** begin **

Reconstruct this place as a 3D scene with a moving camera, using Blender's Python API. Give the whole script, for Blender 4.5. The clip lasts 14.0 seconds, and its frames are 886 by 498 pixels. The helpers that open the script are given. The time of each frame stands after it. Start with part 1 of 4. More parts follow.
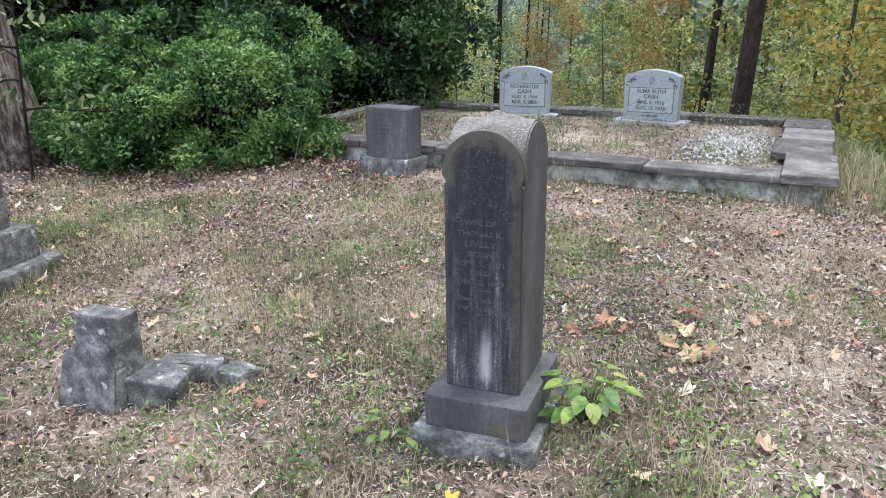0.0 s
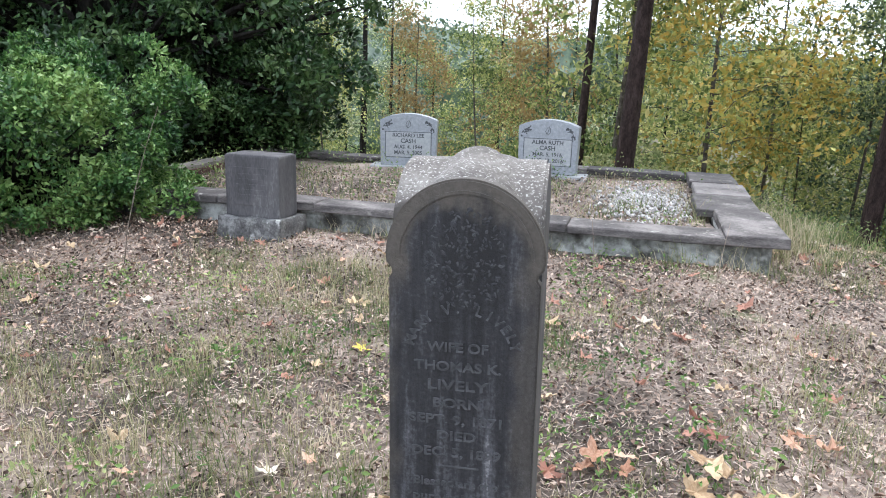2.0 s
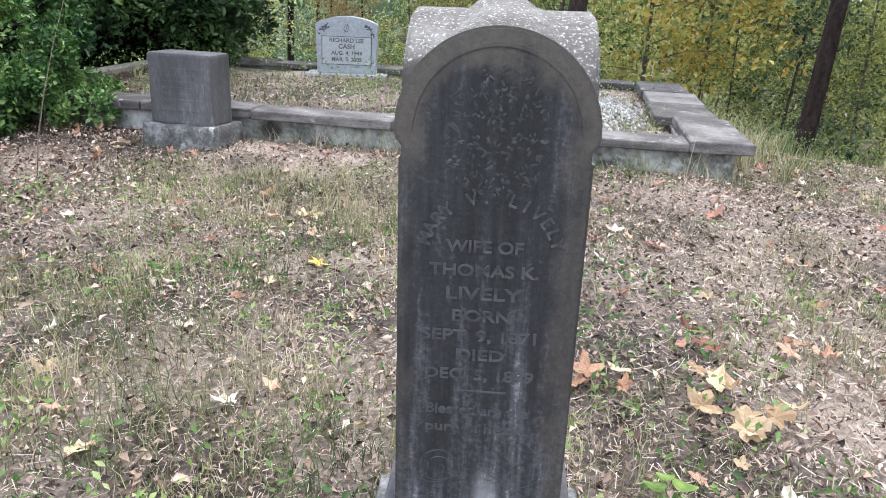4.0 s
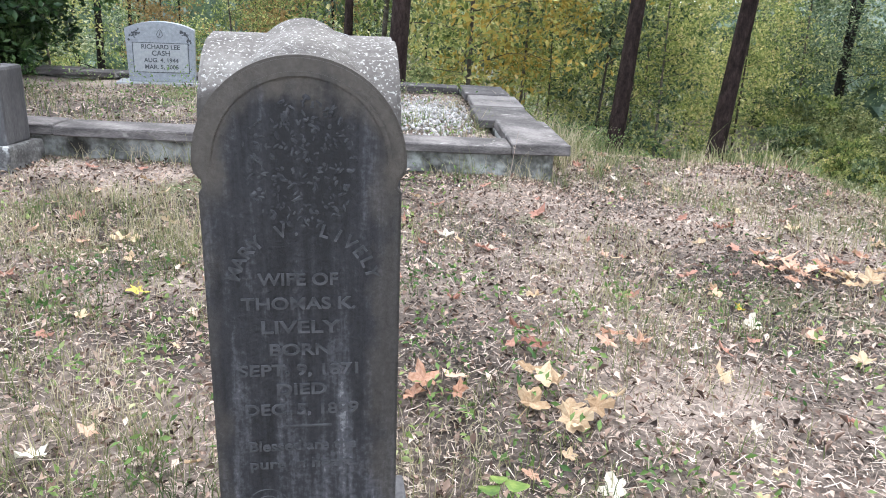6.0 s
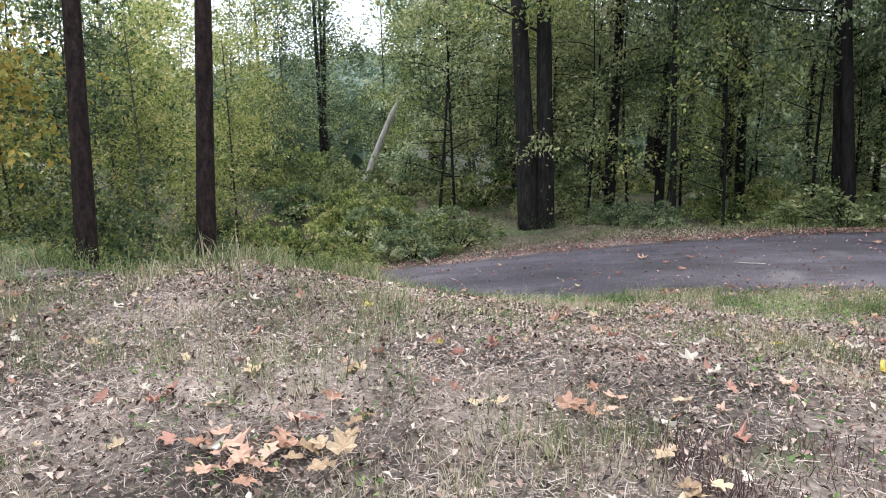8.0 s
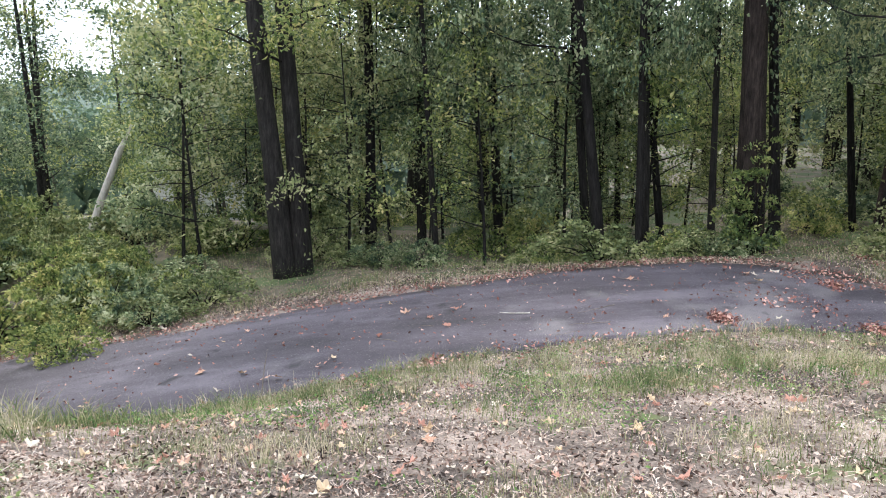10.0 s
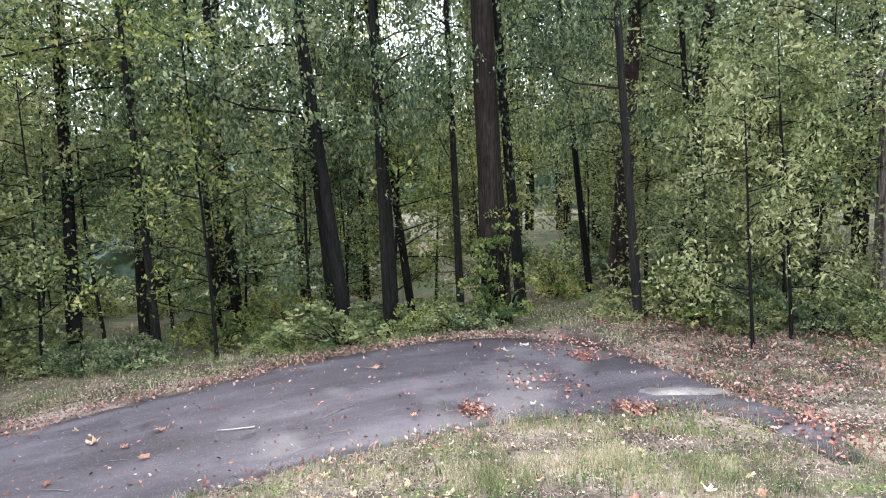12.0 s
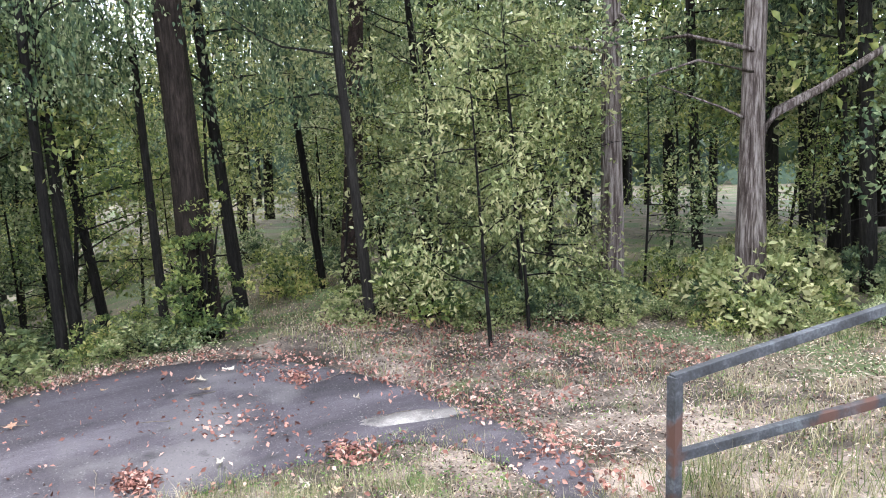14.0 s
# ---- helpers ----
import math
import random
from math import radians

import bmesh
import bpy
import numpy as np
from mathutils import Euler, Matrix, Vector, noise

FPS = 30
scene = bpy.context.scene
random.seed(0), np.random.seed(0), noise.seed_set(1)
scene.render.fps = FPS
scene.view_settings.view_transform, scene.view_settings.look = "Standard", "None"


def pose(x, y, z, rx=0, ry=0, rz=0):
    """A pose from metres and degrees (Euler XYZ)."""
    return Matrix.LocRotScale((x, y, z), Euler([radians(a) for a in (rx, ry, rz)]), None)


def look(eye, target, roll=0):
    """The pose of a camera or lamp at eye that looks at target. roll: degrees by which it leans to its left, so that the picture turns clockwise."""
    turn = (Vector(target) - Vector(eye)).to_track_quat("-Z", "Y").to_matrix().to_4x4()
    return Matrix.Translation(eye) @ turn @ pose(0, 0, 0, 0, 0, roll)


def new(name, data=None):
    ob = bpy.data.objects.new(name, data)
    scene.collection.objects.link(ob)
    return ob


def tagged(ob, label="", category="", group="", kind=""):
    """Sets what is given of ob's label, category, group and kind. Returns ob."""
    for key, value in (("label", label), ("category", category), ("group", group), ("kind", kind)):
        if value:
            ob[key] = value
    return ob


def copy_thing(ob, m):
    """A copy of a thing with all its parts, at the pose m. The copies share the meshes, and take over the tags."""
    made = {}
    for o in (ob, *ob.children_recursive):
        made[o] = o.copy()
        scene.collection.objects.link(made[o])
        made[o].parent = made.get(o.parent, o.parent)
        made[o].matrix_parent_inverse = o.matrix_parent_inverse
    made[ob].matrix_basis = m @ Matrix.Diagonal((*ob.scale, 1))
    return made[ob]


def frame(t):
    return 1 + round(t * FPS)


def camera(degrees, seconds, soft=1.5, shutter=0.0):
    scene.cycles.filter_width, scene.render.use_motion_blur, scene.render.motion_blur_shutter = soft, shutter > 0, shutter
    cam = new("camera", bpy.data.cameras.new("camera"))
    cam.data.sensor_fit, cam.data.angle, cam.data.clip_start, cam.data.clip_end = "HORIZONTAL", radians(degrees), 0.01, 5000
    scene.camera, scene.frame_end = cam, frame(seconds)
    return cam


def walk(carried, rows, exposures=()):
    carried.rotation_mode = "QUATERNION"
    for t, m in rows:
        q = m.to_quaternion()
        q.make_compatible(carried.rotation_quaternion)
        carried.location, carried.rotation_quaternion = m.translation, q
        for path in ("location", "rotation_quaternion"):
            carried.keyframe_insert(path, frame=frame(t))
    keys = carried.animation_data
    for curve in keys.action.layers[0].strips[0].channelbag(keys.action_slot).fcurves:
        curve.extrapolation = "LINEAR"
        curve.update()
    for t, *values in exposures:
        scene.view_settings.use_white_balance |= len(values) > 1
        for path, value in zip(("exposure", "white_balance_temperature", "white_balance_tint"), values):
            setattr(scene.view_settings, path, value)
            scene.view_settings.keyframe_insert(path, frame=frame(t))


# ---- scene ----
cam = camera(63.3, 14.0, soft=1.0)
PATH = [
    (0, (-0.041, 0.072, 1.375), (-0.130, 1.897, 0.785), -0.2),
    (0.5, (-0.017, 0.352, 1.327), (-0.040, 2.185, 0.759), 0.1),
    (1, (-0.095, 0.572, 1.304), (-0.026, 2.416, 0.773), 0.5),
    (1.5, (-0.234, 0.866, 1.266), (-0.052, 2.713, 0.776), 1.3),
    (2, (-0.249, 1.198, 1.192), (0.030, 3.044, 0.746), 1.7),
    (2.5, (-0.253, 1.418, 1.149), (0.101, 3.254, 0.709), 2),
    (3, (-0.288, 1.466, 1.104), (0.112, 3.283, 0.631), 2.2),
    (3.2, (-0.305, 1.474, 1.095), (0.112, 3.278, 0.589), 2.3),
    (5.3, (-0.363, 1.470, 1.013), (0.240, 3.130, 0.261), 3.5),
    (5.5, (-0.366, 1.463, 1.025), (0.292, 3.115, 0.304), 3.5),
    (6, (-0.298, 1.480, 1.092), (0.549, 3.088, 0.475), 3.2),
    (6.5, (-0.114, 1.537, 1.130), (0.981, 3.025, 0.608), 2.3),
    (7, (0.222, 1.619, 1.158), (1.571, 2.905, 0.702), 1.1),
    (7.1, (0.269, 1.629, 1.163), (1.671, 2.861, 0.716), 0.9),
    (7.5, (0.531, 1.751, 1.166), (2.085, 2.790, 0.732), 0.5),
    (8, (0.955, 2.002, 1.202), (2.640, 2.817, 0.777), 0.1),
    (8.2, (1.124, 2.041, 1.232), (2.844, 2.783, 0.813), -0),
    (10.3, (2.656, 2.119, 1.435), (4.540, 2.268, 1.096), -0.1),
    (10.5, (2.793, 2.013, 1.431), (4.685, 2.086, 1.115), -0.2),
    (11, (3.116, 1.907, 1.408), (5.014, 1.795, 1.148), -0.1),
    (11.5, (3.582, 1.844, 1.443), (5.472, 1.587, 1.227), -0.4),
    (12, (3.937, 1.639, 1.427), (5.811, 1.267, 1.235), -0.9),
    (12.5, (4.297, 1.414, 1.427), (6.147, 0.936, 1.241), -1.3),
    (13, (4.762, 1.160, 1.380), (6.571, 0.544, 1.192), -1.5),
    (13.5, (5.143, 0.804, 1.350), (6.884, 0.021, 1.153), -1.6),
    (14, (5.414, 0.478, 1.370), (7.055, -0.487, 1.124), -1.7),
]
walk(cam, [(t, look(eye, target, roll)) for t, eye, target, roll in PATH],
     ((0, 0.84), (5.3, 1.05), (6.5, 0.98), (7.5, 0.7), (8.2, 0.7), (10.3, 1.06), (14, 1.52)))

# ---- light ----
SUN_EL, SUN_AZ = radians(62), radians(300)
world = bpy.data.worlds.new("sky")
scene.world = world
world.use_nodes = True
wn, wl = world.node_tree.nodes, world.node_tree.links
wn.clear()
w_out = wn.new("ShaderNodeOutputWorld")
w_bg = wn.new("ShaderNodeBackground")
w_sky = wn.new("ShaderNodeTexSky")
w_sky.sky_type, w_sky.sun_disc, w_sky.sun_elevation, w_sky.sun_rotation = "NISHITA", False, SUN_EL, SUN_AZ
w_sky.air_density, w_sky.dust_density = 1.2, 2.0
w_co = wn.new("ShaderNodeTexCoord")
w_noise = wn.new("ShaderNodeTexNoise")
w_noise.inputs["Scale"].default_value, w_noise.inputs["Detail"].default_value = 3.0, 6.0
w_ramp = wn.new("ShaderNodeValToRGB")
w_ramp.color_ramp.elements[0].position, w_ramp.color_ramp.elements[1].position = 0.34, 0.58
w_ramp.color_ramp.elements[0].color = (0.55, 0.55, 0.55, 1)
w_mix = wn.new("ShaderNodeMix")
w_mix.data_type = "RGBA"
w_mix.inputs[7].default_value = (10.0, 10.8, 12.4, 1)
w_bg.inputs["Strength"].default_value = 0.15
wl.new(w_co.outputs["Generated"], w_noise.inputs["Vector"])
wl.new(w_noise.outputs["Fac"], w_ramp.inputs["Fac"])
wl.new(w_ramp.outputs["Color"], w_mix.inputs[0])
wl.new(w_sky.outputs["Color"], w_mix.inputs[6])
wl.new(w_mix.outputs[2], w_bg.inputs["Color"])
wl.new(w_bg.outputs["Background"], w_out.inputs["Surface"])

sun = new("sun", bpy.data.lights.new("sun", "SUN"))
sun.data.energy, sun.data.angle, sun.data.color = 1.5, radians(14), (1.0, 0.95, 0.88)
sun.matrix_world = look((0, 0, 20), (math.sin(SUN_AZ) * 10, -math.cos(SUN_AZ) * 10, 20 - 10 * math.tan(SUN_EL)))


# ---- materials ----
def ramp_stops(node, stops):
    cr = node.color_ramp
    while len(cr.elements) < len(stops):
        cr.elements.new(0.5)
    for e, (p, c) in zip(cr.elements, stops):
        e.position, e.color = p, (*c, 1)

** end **

WRITTEN PROBLEM: Begin with the line containing "# ---- helpers" and end with the line containing "radians(degrees), 0.01, 5000"; repeat every line from start to finish exactly, and nothing outside them.

SOLUTION:
# ---- helpers ----
import math
import random
from math import radians

import bmesh
import bpy
import numpy as np
from mathutils import Euler, Matrix, Vector, noise

FPS = 30
scene = bpy.context.scene
random.seed(0), np.random.seed(0), noise.seed_set(1)
scene.render.fps = FPS
scene.view_settings.view_transform, scene.view_settings.look = "Standard", "None"


def pose(x, y, z, rx=0, ry=0, rz=0):
    """A pose from metres and degrees (Euler XYZ)."""
    return Matrix.LocRotScale((x, y, z), Euler([radians(a) for a in (rx, ry, rz)]), None)


def look(eye, target, roll=0):
    """The pose of a camera or lamp at eye that looks at target. roll: degrees by which it leans to its left, so that the picture turns clockwise."""
    turn = (Vector(target) - Vector(eye)).to_track_quat("-Z", "Y").to_matrix().to_4x4()
    return Matrix.Translation(eye) @ turn @ pose(0, 0, 0, 0, 0, roll)


def new(name, data=None):
    ob = bpy.data.objects.new(name, data)
    scene.collection.objects.link(ob)
    return ob


def tagged(ob, label="", category="", group="", kind=""):
    """Sets what is given of ob's label, category, group and kind. Returns ob."""
    for key, value in (("label", label), ("category", category), ("group", group), ("kind", kind)):
        if value:
            ob[key] = value
    return ob


def copy_thing(ob, m):
    """A copy of a thing with all its parts, at the pose m. The copies share the meshes, and take over the tags."""
    made = {}
    for o in (ob, *ob.children_recursive):
        made[o] = o.copy()
        scene.collection.objects.link(made[o])
        made[o].parent = made.get(o.parent, o.parent)
        made[o].matrix_parent_inverse = o.matrix_parent_inverse
    made[ob].matrix_basis = m @ Matrix.Diagonal((*ob.scale, 1))
    return made[ob]


def frame(t):
    return 1 + round(t * FPS)


def camera(degrees, seconds, soft=1.5, shutter=0.0):
    scene.cycles.filter_width, scene.render.use_motion_blur, scene.render.motion_blur_shutter = soft, shutter > 0, shutter
    cam = new("camera", bpy.data.cameras.new("camera"))
    cam.data.sensor_fit, cam.data.angle, cam.data.clip_start, cam.data.clip_end = "HORIZONTAL", radians(degrees), 0.01, 5000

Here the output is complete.